I have also been knitting little hats, which makes me happy. Preparing for a sweet niece is definitely stoking the fires of my own baby fever. Shhhh, don't tell Beaux. (Oh, he knows.)

I am not forgetting my word for the year - stretching is happening all the time! I am a finding a rhythm of moving this body - Zumba classes two mornings a week, and yoga on Wednesday mornings. This week I pushed myself back to the treadmill for two sessions and felt SO good about it. (Except for when I somehow flipped my phone, which I use for music of course while running, OFF the treadmill and it flew across the room! Ack! Miraculously un-smashed, thank you Jesus.) I am loving Zumba so much - it's so much FUN. Having this much fun while sweating enough to smell like an old dirty dog should be against the law. I get the giggles, shaking my booty and hips so blatantly. And for someone who really can't dance, I am catching on! I'm definitely not the worst in the class, I tell you.
Yoga is something else entirely. I do like it so very much. I find it really does help connect my mind and heart to my body. Last week, I had a mini-breakdown over my own limitations. Not only am I surrounded by limber, whippet-thin girls who flip their bodies around with ease, but my own body literally gets in the way. It's so frustrating. I sank into the mully-grubs and laughed at myself - who gets mad at YOGA? A few emails later, I was feeling better. Working on it daily, or at least more than once a week, will help tremendously. I just have to gird up my courage and work on it. I tend to be very impatient with things that take practice - a lazy habit of being good in school and easily able to sail through most things. This week was a thousand times better and I find myself dreaming about going to real studio classes.

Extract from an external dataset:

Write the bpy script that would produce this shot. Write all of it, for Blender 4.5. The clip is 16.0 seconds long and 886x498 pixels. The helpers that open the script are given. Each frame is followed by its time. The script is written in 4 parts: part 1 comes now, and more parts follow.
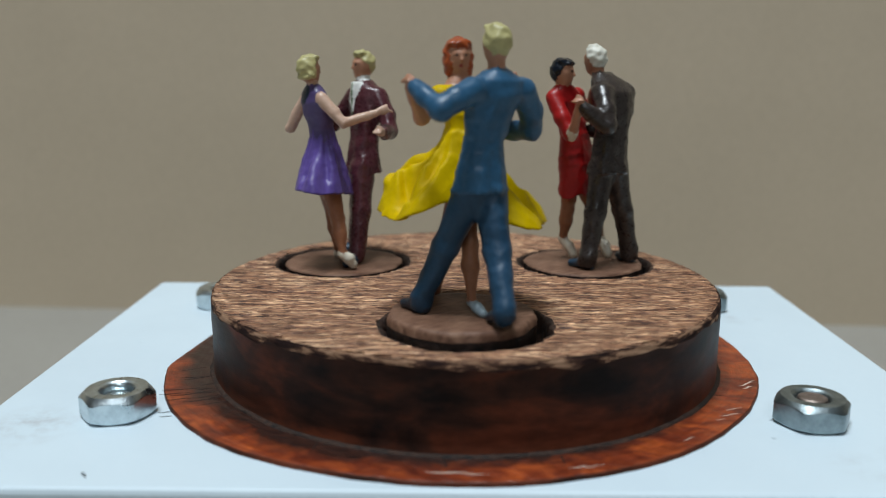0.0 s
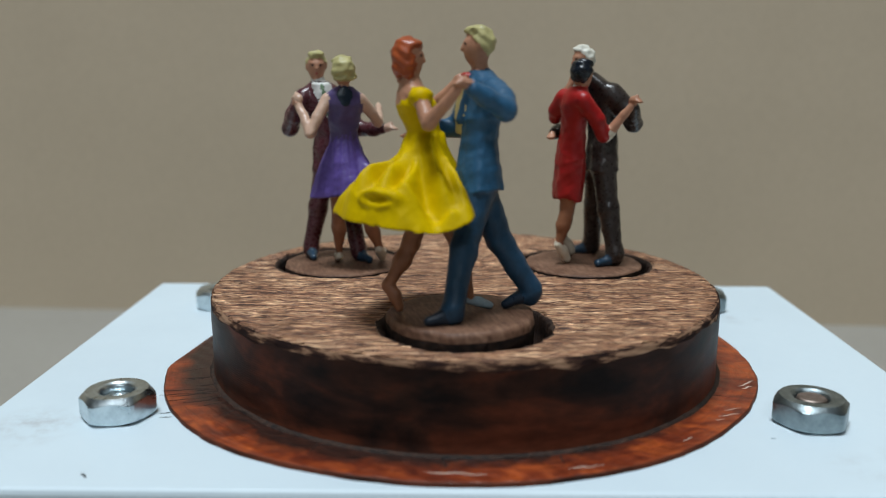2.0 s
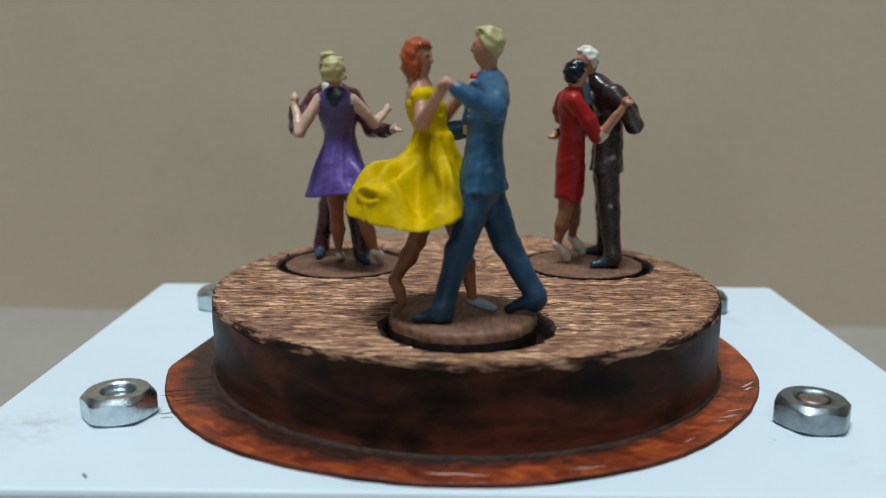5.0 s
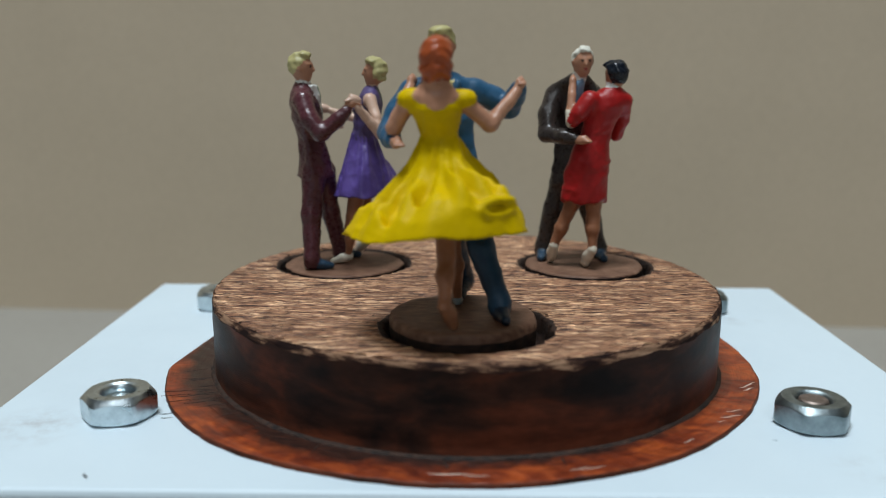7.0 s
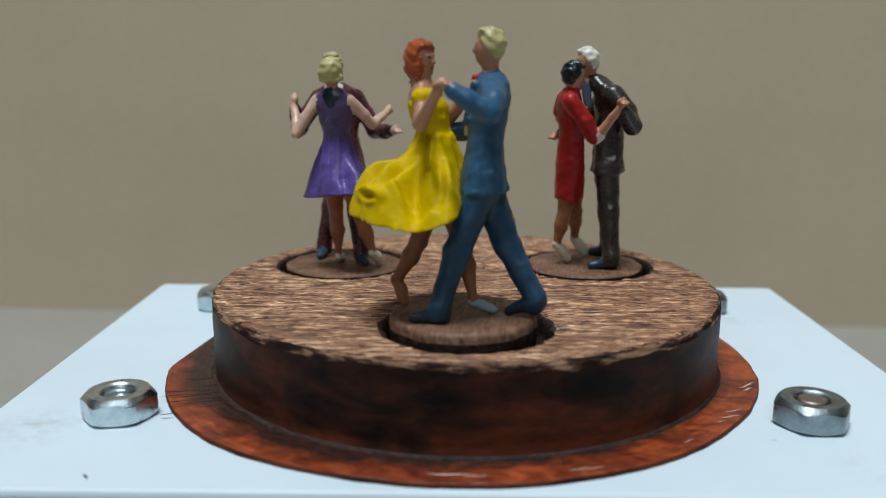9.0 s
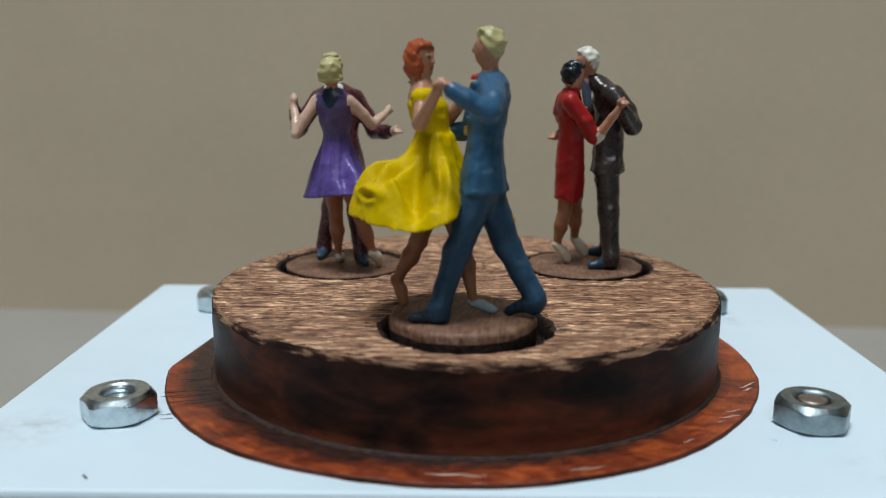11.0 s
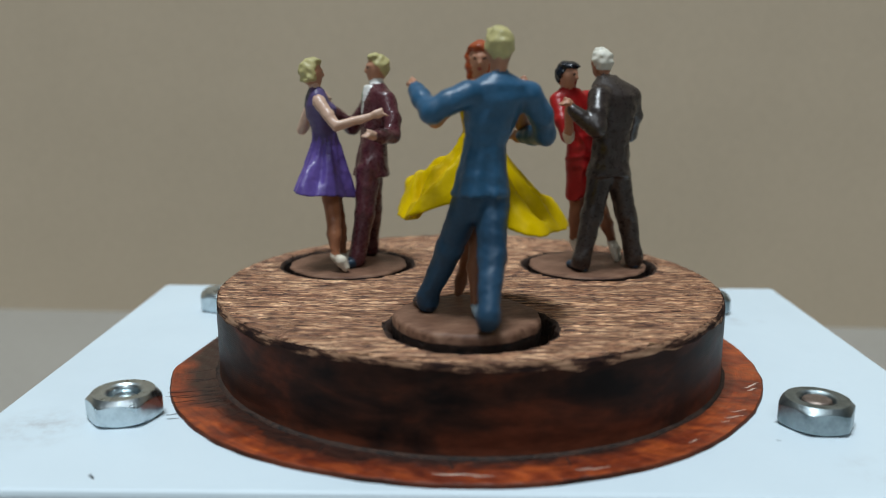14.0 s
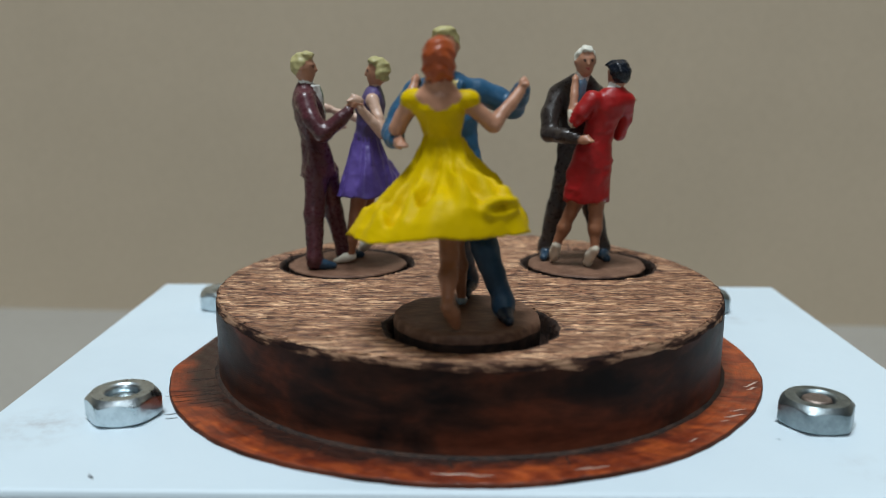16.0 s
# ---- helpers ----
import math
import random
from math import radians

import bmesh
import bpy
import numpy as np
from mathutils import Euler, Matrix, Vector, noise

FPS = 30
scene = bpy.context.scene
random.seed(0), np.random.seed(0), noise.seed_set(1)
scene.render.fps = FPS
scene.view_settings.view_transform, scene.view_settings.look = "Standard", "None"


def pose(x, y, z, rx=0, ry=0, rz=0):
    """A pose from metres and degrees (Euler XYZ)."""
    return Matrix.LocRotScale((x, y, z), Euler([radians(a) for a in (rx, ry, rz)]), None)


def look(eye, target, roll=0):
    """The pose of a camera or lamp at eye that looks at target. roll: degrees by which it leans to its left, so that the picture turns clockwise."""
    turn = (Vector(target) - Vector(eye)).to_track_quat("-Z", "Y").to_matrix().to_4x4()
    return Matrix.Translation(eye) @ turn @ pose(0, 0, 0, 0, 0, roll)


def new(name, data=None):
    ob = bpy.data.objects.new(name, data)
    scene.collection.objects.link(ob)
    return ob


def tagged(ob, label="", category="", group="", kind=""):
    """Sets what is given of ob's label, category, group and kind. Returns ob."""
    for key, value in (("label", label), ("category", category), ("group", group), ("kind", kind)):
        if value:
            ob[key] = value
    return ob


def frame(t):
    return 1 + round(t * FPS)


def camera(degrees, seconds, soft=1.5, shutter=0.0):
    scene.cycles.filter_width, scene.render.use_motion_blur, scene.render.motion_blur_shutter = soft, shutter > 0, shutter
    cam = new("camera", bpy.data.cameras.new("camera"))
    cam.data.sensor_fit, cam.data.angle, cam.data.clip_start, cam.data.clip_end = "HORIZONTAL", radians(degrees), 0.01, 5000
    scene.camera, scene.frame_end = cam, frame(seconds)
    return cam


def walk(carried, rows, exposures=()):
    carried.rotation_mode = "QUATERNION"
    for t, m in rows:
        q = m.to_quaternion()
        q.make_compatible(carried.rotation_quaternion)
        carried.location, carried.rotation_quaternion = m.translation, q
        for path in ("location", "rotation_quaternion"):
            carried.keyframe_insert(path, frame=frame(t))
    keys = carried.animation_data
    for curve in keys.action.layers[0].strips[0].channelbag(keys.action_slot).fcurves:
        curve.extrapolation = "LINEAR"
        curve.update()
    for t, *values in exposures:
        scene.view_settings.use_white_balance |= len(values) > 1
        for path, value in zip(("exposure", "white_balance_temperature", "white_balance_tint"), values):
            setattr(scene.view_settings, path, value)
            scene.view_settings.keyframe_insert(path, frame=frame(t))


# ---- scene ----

Also, I've pledged on Goodreads to read SEVENTY FIVE(!) books this year. That is a big commitment, especially considering my count from last year was 57. I don't know why I feel like I pushing myself, but my book lust is something that continues, unabated. I want to get back in the habit of sharing what I've read here each month, because that is nothing but fun. Talking about books is one of the great joys of my life. When Josh and Angie were here for New Year's, we were busy talking about books and I said, "How do people who don't read enjoy life? What do they have to look forward to?" You know I love TV and movies just as much as the next person, but books are a holy sort of love and obsession.
Oh! And in the other really big news - we are officially house-hunting. This week we met with a lender(!) and have a realtor who is emailing me listings. It's major. Like Beaux said, "It feels like having a baby. You don't think you're ready, but you just have to jump in with both feet." I thought that was a brilliant conclusion. It seems impossible that we are grown up enough for this step, and yet we are so over living in an apartment and paying someone else's mortgage. Just the idea of having our own garage where we don't get pelted with rain while running to the car - heaven on earth. I have a feeling I am going to start dreaming in paint colors. Or at the very least, signing big stacks of paper.

Lately, I feel so satisfied and blessed to have the life I do. I am lucky and blessed, even on the days I feel lost and upside down and clumsy. Music and creating art and reading and taking the time to write restores me to myself, every single time. My dreams are still emerging and changing and I am leaning into the woman I want to be. I feel myself growing into who I really am, the core of my soul. So much richness. The privilege to co-create alongside the goodness of God is astounding. I don't want to let these days dribble away, but to snatch them up and sip the sweetness of living, of being loved every single day beyond my capacity, to find ways to let that love ebb back out into the waves of this world.